Но на сей раз, видимо, и вправду решился переломить судьбу: устроился грузчиком на станцию Одесса-Товарная. Со смен приходил полумертвым, но не от физической нагрузки (он казался и был очень сильным, хотя и тонким в кости), а от отвращения: сокрушался, что всюду воровство и бардак, закона нет ни где и никому. Ворье кругом, и все на воле.
В конце концов очень скоро он опять что-то натворил и снова сел. Сима сказала: это он нарочно. Уже не может тут быть.

…А Владка – что, Владка и дальше оставалась одна и нисколько не тяготилась своим положением материодиночки. По-прежнему красивая, забавная, искрометная – если не вслушиваться в смысл ее историй, а просто следить за жестами и мимикой да глядеть во все глаза на эти краски: нежную зелень глаз, ржаные кудри с красноватой искрой, прозрачную кожу все еще гладких щек.
Словом, она, как и раньше, производила впечатление гаубицы, но какой-то… бесполезной. Ничегошеньки не могла мужику предложить, и мужики это чувствовали, давно наградив ее стойкой репутацией «динамистки».
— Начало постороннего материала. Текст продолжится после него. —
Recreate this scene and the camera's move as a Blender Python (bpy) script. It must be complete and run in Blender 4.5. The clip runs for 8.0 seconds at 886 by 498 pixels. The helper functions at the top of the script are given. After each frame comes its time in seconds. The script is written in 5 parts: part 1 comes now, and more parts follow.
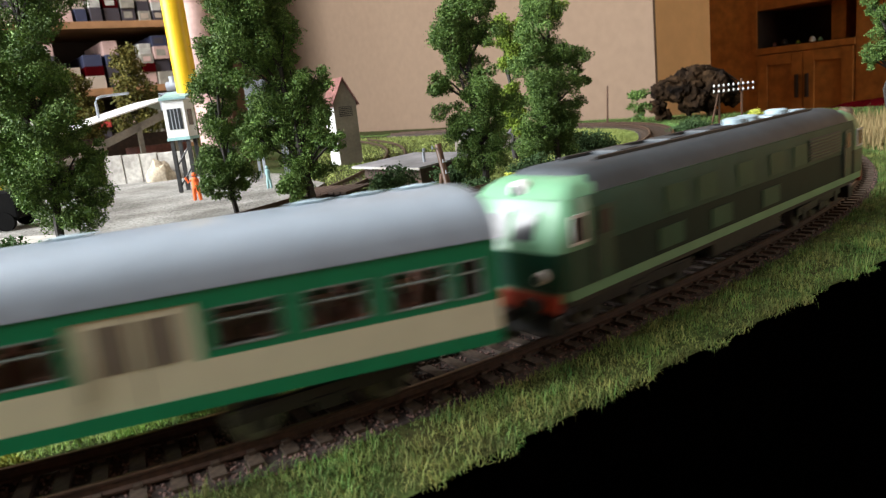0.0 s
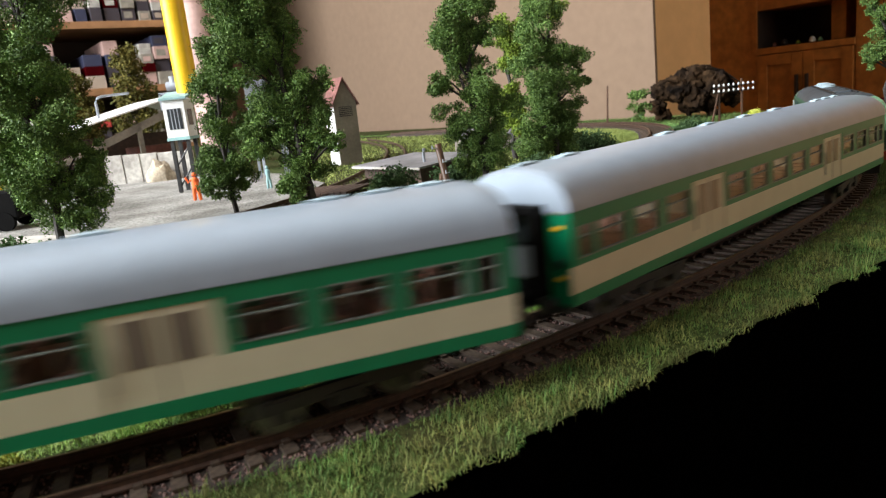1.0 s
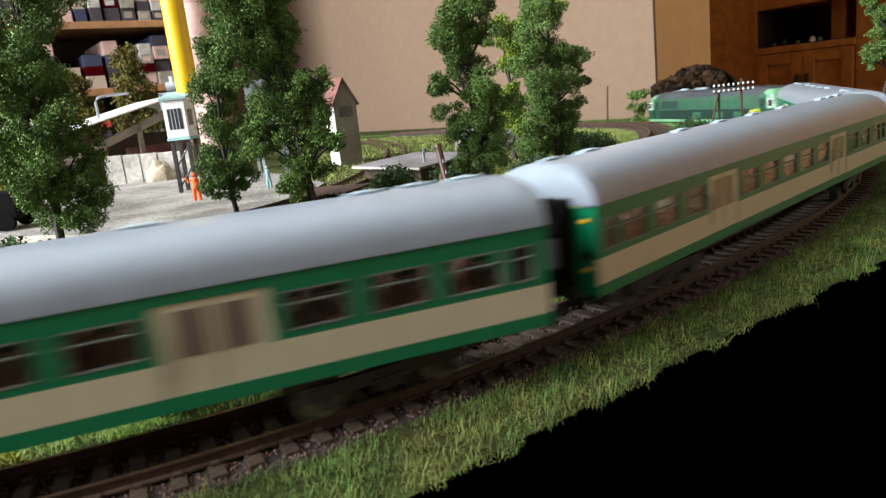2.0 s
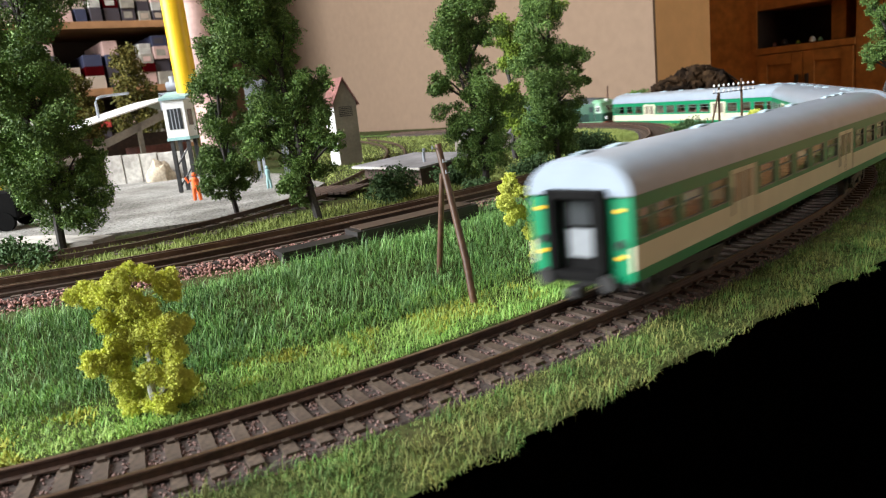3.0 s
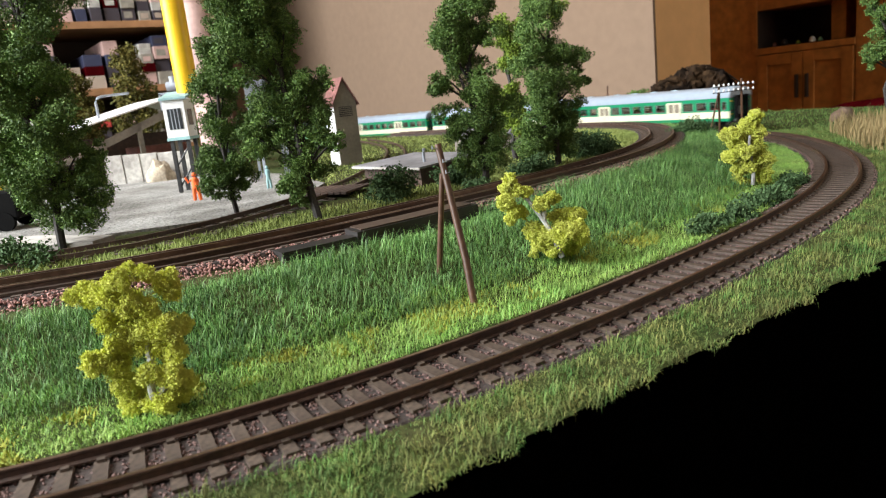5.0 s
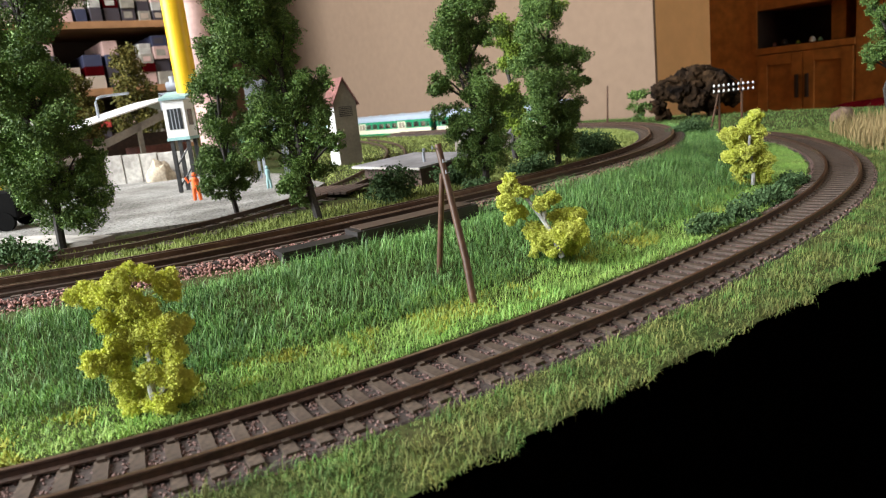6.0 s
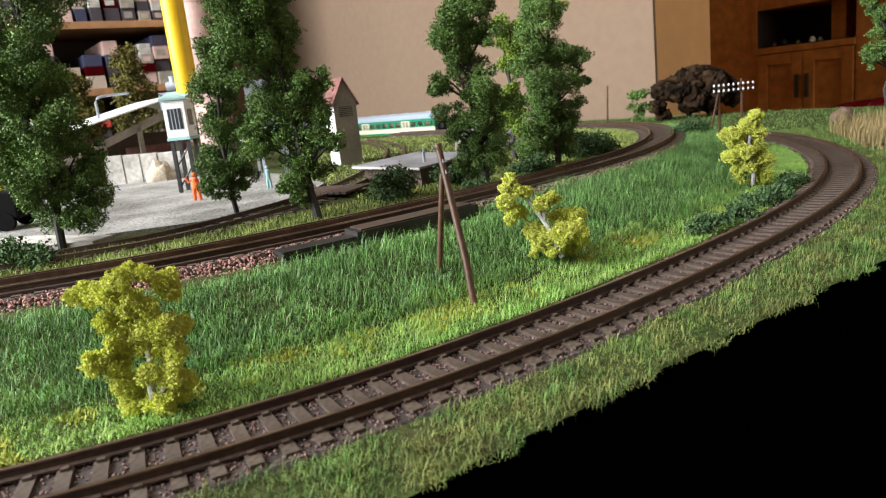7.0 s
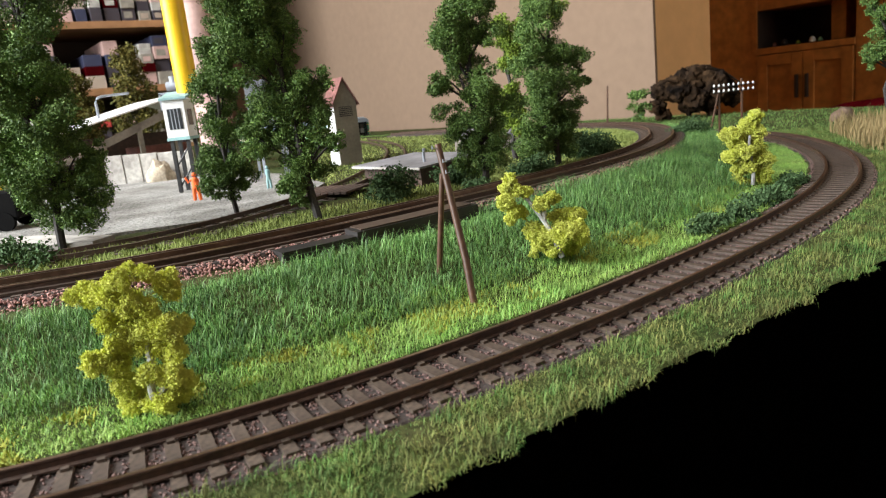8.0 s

К тому же она утомляла даже на коротких дистанциях, что уж там говорить о целой длинной жизни. Семья ведь – не цирк, не Ка-вэ-эн, не игра «Шо-где-когда?».
Молодость ее шмыгнула за спину и притаилась там, полюбоваться: как Владка намерена дальше скакать – тем же аллюром или все же на шаг перейдет?
Но Владка свой азартный бег сменить на шаг не торопилась. Она скорее сменила бы дом, привычное окружение… Или даже страну.